— Begin —

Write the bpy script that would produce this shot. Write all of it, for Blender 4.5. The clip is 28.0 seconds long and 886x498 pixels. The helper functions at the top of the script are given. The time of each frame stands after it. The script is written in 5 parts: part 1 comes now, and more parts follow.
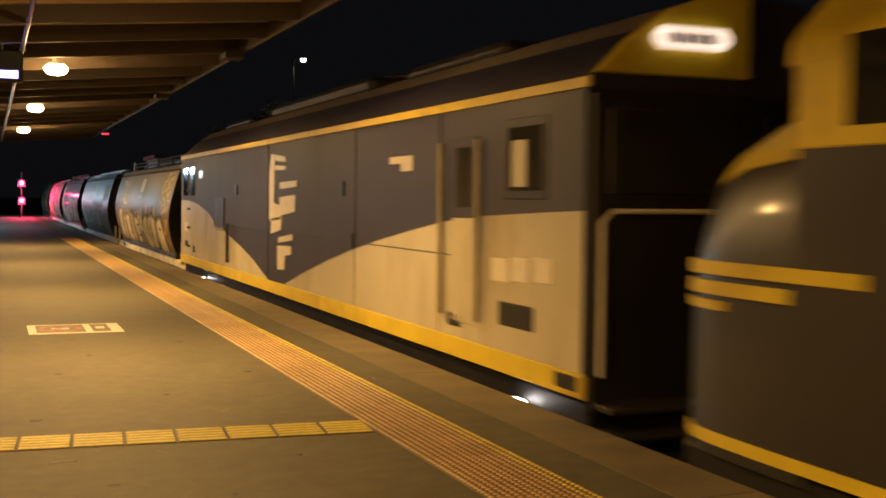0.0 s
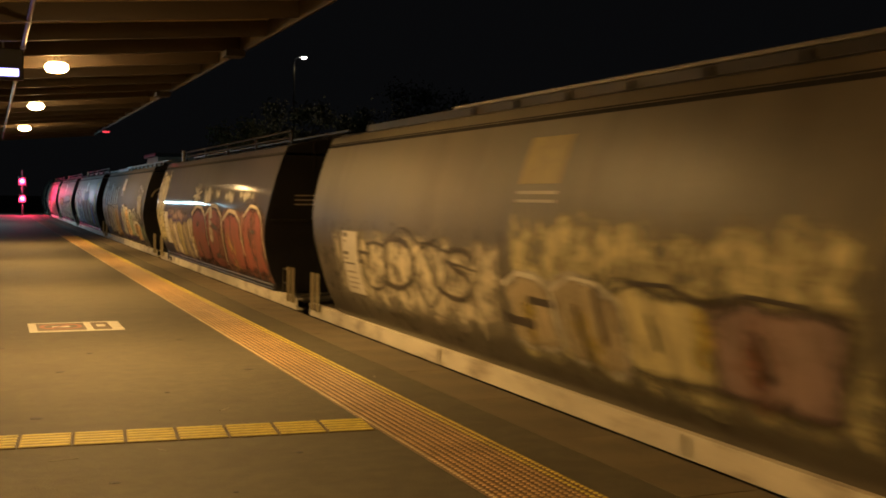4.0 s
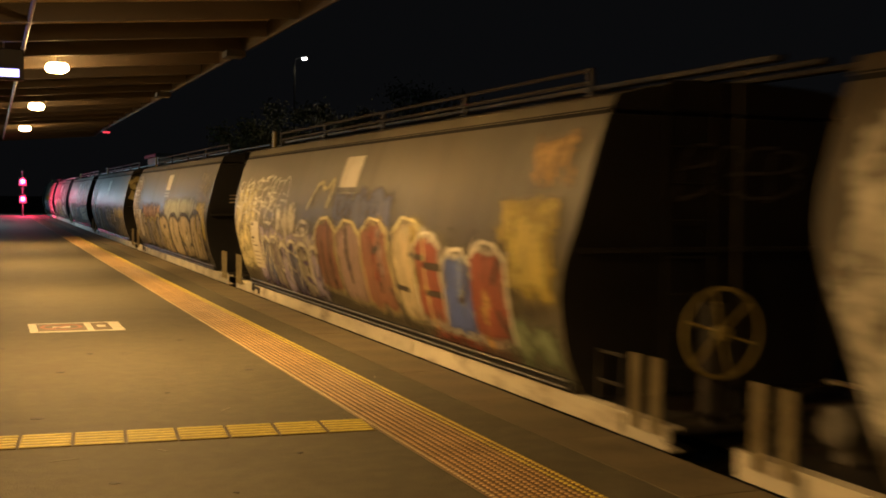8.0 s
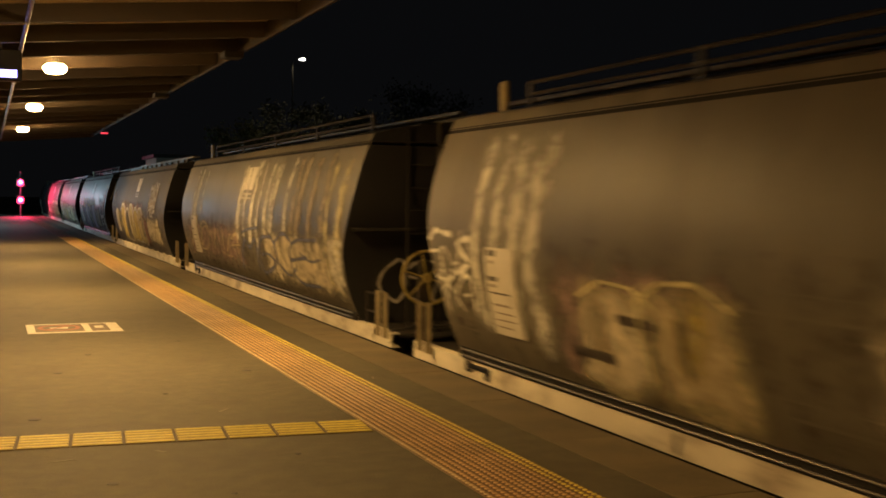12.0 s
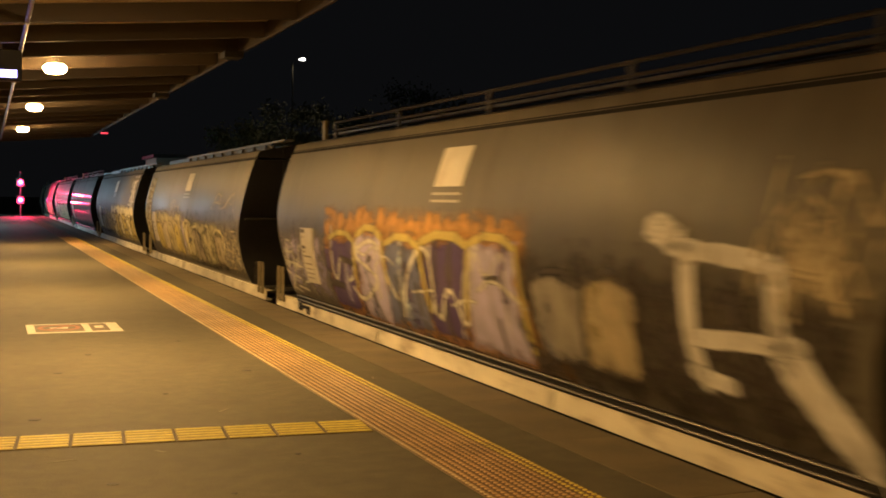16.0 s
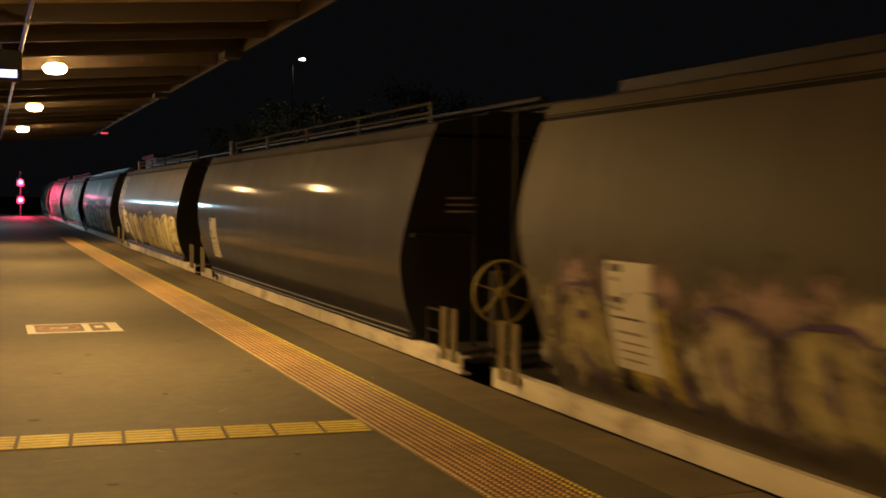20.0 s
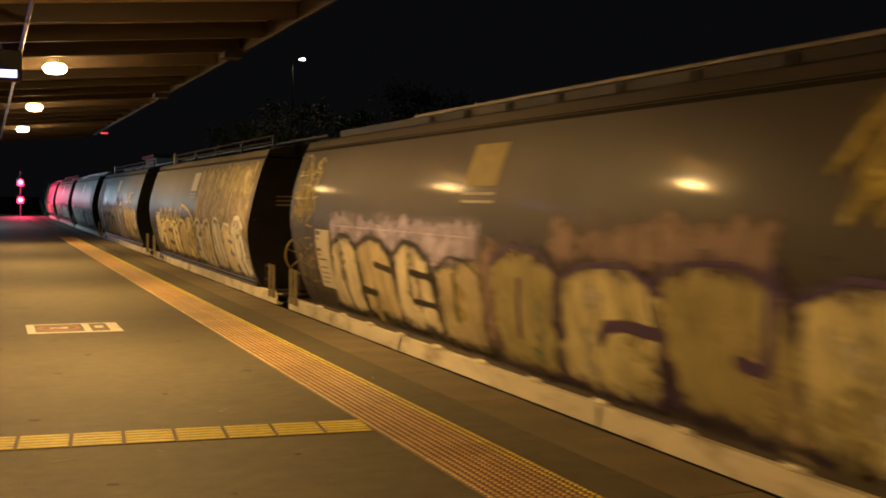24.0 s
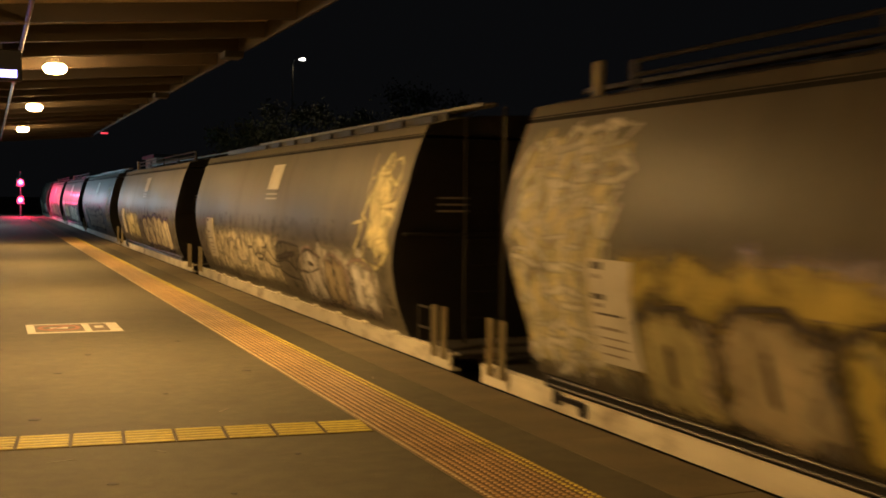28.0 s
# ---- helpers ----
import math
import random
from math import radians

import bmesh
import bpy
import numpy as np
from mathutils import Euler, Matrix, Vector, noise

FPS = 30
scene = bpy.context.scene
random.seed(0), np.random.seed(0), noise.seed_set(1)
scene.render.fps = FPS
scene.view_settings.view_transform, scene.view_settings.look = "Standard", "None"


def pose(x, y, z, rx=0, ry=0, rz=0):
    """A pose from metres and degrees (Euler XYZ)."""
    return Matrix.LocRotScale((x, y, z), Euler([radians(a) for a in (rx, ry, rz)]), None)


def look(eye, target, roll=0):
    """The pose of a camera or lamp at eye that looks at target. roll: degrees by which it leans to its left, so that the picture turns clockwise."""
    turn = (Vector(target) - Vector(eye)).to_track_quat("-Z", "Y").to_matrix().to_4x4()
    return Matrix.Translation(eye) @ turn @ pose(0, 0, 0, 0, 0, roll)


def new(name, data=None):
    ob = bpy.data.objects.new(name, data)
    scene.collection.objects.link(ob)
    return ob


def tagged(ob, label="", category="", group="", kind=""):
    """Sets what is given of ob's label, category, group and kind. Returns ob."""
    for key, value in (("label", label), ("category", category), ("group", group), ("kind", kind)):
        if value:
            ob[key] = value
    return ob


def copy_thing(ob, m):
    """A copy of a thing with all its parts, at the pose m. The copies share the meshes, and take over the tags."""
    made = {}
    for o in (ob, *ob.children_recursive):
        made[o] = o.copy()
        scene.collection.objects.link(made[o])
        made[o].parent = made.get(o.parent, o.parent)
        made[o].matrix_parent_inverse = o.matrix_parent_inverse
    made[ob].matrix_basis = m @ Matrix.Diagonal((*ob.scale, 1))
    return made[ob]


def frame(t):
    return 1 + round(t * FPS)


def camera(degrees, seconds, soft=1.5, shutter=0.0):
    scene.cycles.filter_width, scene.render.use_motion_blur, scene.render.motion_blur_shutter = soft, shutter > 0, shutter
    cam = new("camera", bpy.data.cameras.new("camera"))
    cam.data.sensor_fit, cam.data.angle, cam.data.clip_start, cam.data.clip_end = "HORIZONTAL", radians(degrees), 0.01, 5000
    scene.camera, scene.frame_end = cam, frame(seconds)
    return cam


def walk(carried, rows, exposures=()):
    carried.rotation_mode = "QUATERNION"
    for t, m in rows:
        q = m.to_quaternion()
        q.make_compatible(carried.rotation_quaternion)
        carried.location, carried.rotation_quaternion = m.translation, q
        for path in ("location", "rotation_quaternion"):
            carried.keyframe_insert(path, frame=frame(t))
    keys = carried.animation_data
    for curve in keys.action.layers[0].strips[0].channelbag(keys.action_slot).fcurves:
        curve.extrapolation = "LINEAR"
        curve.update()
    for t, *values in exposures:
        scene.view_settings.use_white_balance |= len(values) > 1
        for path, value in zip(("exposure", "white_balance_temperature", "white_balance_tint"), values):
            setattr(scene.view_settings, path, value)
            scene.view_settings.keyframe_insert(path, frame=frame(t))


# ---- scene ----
# camera: on a tripod at eye height, nudged by a few hundredths of a degree in the first seconds
EYE = Vector((0.0, 0.0, 1.5706))
YAW, TILT, LEAN = 21.929, -2.5355, 0.6
PX = 0.02865


def aim(right, down):
    a, b = radians(YAW - right * PX), radians(TILT + down * PX)
    way = Vector((math.sin(a) * math.cos(b), math.cos(a) * math.cos(b), math.sin(b)))
    return look(EYE, EYE + way * 10, LEAN)


cam = camera(42.81, 28.0, soft=1.8, shutter=0.5)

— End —

■ What you are asked to do
The required output is an exact reproduction of the lines starting at the one that contains "radians(degrees), 0.01, 5000" and ending at the one that contains "q.make_compatible(carried.rotation_quaternion)". Both boundary lines belong to it.

■ Answer to this task
    cam.data.sensor_fit, cam.data.angle, cam.data.clip_start, cam.data.clip_end = "HORIZONTAL", radians(degrees), 0.01, 5000
    scene.camera, scene.frame_end = cam, frame(seconds)
    return cam


def walk(carried, rows, exposures=()):
    carried.rotation_mode = "QUATERNION"
    for t, m in rows:
        q = m.to_quaternion()
        q.make_compatible(carried.rotation_quaternion)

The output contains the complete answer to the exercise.